One intriguing example of the latter was the effort to contact Iraqi scientists through family members living in the US. Some 30 Iraqi-Americans went back to Baghdad at considerable risk, and all reported that their relatives said there were no weapons of mass destruction, but their information disappeared into a black hole. Even after the war, says the writer, CIA officers discovered that reporting too frankly on the insurgency that followed was harmful to their careers.

The overall conclusion is stark: there has been "a disturbing breakdown" in checks and balances within the US government's executive branch, leading to "a new domestic spying programme, a narco-state in Afghanistan and chaos in Iraq". But Risen cannot determine just how much George Bush himself is to blame. The administration's legendary secrecy and short way with opposition has left him unable to confirm whether the President adopted the neo-con agenda or simply went along, though most of Risen's evidence points to a more passive role.

Risen's carefully sourced, sometimes plodding account is Iraq as seen from Washington's ruling heights. Kayla Williams is all first-person: a girl from the American heartland with a messy upbringing who enlists in the US Army and finds herself in Iraq, and wants to tell us what it was like.

Any female soldier stationed abroad in a predominantly male military environment, she says, automatically becomes more attractive - "Queen for a Year" - and it can go to your head if you are unused to being noticed at home. You are a slut if you partake of the sex on offer, and a bitch if you refuse: "Mostly I chose to be a bitch." To her exasperation, she watched women, some of whom were her superiors, use their femininity to gain an easier time, at the price of male contempt for their capabilities.

Wlliams can sound a little Valley Girl-ish as she tries to stick to her vegetarian diet in the desert, and deals with sexual innuendo and outright molestation from her male colleagues. Unlike her fellow grunts, however, she was a trained Arabic linguist who had lived for two years in the US with a Palestinian and spent time with his Arab friends. In Iraq she finds herself in the midst of mutual incomprehension which hardens into hostility.

"Put yourself in the position of some 18-year-old infantry soldier with a loaded weapon in a country surrounded by people who don't speak his language," she says. "And these people come up to him and yell. They want to tell him something. And he doesn't know what it is."

This deadly clash of cultures is epitomised by the bloodiest incident she witnesses in Iraq. A field on the edge of Baghdad is full of unexploded bombs and shells, and she warns the locals to stay away. But warning signs are put up in English alone. Two days later she finds herself back in the same spot, tending soldiers and civilians who have been caught up in an explosion. An Iraqi dies in front of her, and she has to calm local people who say it is the Americans' fault.

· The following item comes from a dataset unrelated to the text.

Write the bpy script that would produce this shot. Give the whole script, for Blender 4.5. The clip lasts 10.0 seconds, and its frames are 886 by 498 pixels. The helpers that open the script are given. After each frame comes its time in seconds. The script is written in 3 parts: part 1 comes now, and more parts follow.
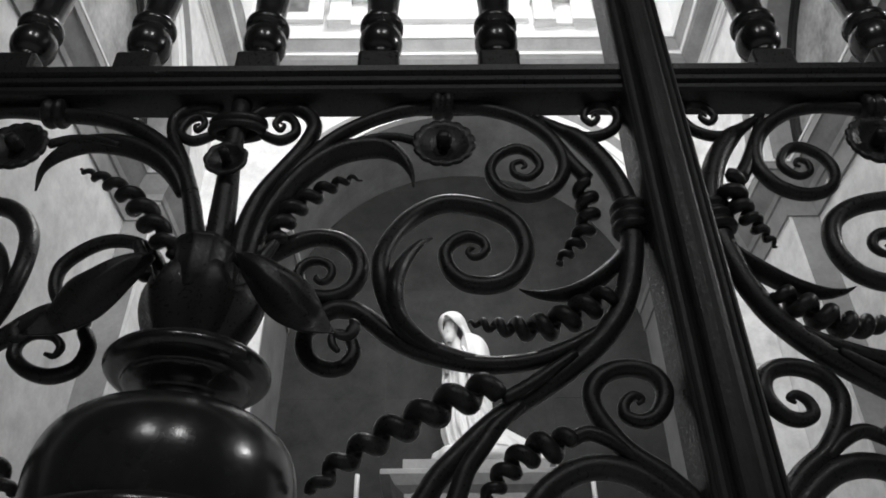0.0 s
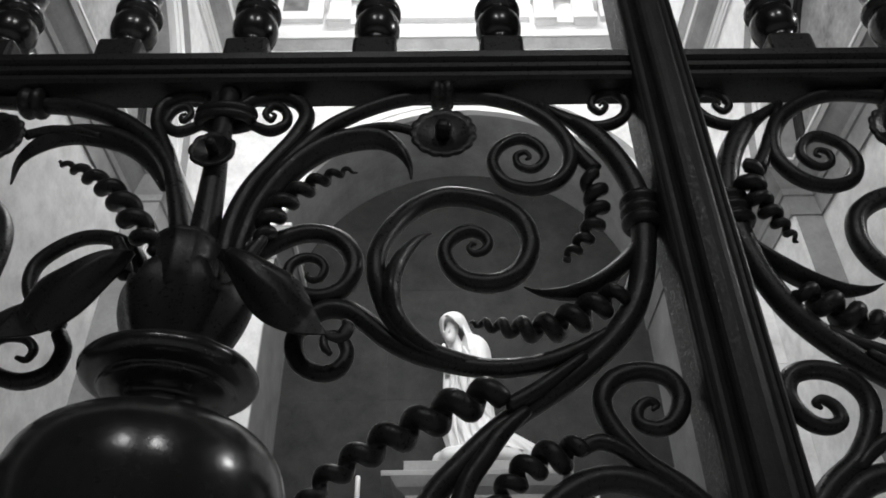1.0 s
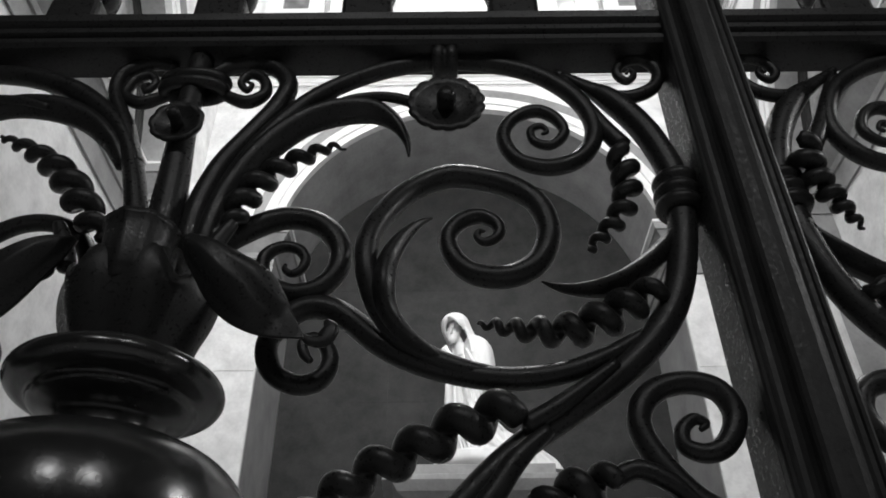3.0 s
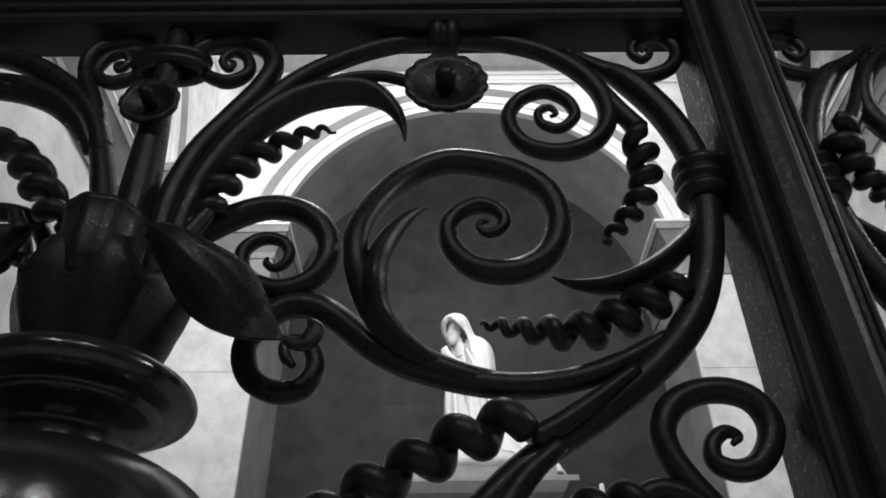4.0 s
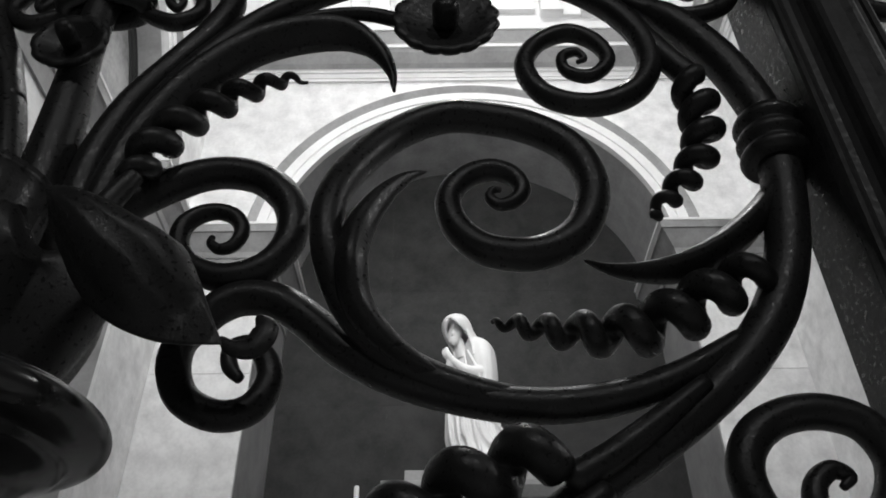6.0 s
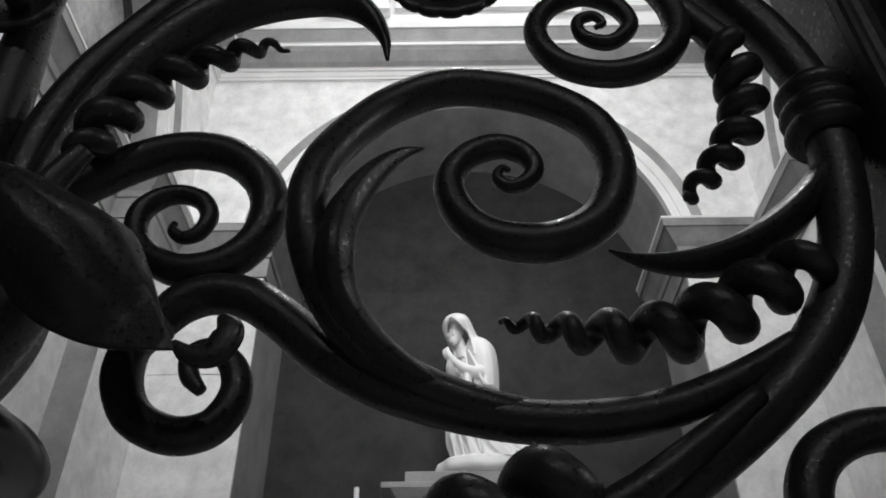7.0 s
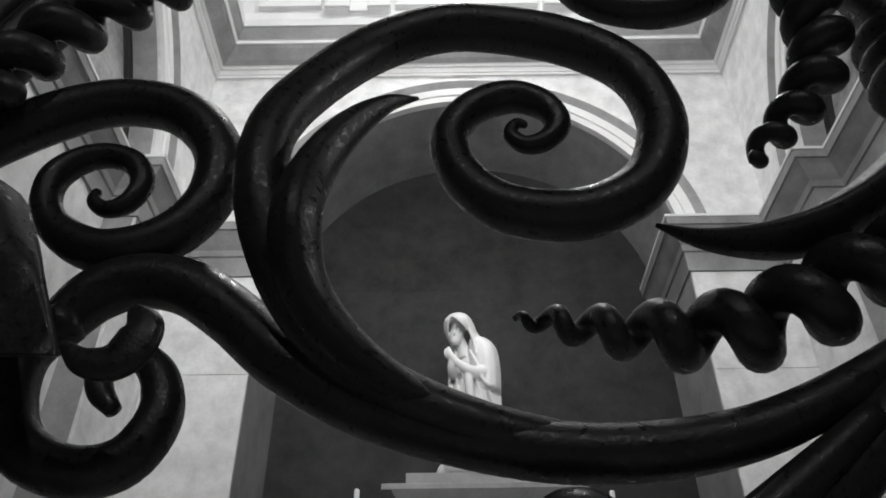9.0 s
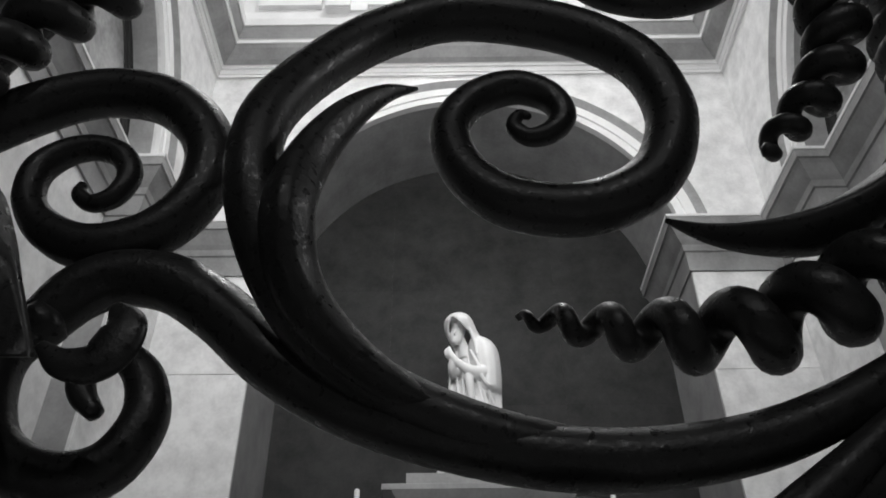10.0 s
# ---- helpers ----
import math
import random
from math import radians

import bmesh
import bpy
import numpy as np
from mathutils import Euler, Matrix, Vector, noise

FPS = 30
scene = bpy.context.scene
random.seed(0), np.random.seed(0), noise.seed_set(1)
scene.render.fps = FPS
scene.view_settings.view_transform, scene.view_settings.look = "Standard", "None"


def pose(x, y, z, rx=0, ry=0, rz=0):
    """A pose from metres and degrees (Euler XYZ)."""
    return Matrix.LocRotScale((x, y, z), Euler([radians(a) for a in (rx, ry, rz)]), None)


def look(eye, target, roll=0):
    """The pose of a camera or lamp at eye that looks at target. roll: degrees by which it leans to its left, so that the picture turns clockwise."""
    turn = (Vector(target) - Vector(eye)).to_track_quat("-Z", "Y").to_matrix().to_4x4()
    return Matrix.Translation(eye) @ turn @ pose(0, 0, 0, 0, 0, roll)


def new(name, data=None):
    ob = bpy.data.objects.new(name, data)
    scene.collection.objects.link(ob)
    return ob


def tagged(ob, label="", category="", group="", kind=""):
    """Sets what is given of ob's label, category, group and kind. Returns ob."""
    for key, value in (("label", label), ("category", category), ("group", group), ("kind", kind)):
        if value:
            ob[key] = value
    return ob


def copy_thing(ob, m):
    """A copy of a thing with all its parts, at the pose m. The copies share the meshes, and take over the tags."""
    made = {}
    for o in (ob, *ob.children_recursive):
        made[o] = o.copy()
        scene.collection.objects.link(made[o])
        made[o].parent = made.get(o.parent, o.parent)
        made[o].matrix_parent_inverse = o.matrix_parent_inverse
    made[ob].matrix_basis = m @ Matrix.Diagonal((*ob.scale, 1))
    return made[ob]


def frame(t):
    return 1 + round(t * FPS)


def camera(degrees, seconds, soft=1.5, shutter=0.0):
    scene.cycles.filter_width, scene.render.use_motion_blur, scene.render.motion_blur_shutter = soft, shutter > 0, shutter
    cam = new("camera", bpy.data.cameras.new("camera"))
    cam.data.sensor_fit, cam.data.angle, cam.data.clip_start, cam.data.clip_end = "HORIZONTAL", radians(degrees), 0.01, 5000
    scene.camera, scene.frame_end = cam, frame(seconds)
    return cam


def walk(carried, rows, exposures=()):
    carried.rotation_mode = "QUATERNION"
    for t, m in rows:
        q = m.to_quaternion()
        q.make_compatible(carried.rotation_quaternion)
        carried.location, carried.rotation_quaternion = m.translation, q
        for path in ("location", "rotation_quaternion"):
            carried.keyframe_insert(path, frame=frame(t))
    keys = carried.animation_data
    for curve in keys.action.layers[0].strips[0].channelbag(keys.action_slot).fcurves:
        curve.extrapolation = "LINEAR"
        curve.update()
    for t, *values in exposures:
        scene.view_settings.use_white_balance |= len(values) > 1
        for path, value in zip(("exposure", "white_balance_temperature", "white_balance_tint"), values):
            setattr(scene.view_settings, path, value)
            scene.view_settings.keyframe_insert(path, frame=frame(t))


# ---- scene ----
from math import sin, cos, pi, exp

# ---------------------------------------------------------------- camera
EYE = 0.7
cam = camera(58.5, 10.0, soft=1.8)
# seconds, x, y, z over the first eye, yaw, pitch, lean to the right
ROWS = [
    (0.0, 0.0000, 0.0000, 0.0000, -0.39, 37.02, 0.64),
    (0.5, 0.0011, 0.0177, 0.0111, -0.35, 37.04, 0.69),
    (1.0, 0.0013, 0.0356, 0.0220, -0.30, 37.05, 0.72),
    (1.5, 0.0011, 0.0539, 0.0334, -0.24, 37.08, 0.71),
    (2.0, 0.0013, 0.0749, 0.0460, -0.18, 37.10, 0.66),
    (2.5, 0.0009, 0.0980, 0.0601, -0.13, 37.12, 0.62),
    (4.0, 0.0018, 0.1652, 0.1017, -0.11, 37.18, 0.55),
    (4.5, 0.0017, 0.1913, 0.1168, -0.10, 37.21, 0.53),
    (5.0, 0.0014, 0.2156, 0.1329, -0.12, 37.23, 0.51),
    (5.5, 0.0025, 0.2392, 0.1466, -0.08, 37.25, 0.54),
    (7.0, 0.0026, 0.3068, 0.1885, 0.00, 37.22, 0.65),
    (7.5, 0.0030, 0.3269, 0.2006, 0.02, 37.20, 0.67),
    (8.0, 0.0033, 0.3438, 0.2109, 0.06, 37.20, 0.70),
    (8.5, 0.0033, 0.3574, 0.2190, 0.10, 37.20, 0.68),
    (9.0, 0.0033, 0.3674, 0.2248, 0.12, 37.20, 0.63),
    (9.5, 0.0034, 0.3729, 0.2281, 0.14, 37.19, 0.58),
    (10.0, 0.0034, 0.3762, 0.2301, 0.17, 37.19, 0.54),
]
walk(cam, [(t, pose(x, y, EYE + z, 0, 0, yaw) @ pose(0, 0, 0, 90 + pitch) @ pose(0, 0, 0, 0, 0, -lean))
           for t, x, y, z, yaw, pitch, lean in ROWS], exposures=[(0.0, 0.26), (2.5, 0.32), (4.2, 0.29), (5.1, 0.12), (6.0, 0.02), (7.5, -0.15), (10.0, -0.12)])

# ---------------------------------------------------------------- plan
XC, HALF = 0.245, 2.32          # middle and half width of the square chapel
XL, XR = XC - HALF, XC + HALF
YB, YF = 5.2, 0.62              # back wall and front wall, inner faces
YM = YB - HALF                  # middle of the side walls
NICHE, DEPTH, SHALLOW = 1.60, 0.87, 0.22       # half width and depth of the arched recesses
SPRING = EYE + 3.92             # springing of the arches
IMPOST = EYE + 4.09             # top of the string course
CORNICE = EYE + 5.875            # underside of the cornice
ATTIC = CORNICE + 0.55          # top of the cornice
ROOF = EYE + 9.2
GY = 0.552                      # plane of the wrought-iron gate
VX, PX = -0.196, 0.2112          # axis of the vase, axis of the meeting stiles

# ---------------------------------------------------------------- light
world = bpy.data.worlds.new("world")
scene.world = world
world.use_nodes = True
world.node_tree.nodes["Background"].inputs[0].default_value = (1, 1, 1, 1)
world.node_tree.nodes["Background"].inputs[1].default_value = 0.0


def lamp(name, kind, energy, m, size=0.3, size_y=None, spot=None):
    data = bpy.data.lights.new(name, kind)
    data.energy = energy
    if kind == "AREA":
        data.shape, data.size, data.size_y = "RECTANGLE", size, size_y or size
    else:
        data.shadow_soft_size = size
    if spot:
        data.spot_size, data.spot_blend = radians(spot), 0.6
    ob = new(name, data)
    ob.matrix_world = m
    return ob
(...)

In an echo of the Abu Ghraib scandal, she is asked to help with the interrogation of a prisoner. "I am prompted to participate. To mock this naked and crying man... 'Do you think you can please a woman with that thing?' I ask, gesturing." But she imagines that it is her former lover who is being slapped and burned with cigarettes, and refuses to be involved again. "All I said was: 'I am not going to be a part of it.' I did not blow the whistle on anybody. So how morally culpable am I?"

Stories such as these make it clear that the insurgency was inevitable, and towards the end of her tour, says Williams, even Arabic speakers like her "started to hate the locals". She returns home to reverse culture shock - "everybody in America was fat" - and depression: "A year of my life and what the fuck for? It took lies to get us deployed."

At this point two very different American perspectives become mutually complementary. If James Risen explains how we went to war on a false prospectus, Kayla Williams brings out the tragic impact of that untruth, both on Iraq and upon ourselves.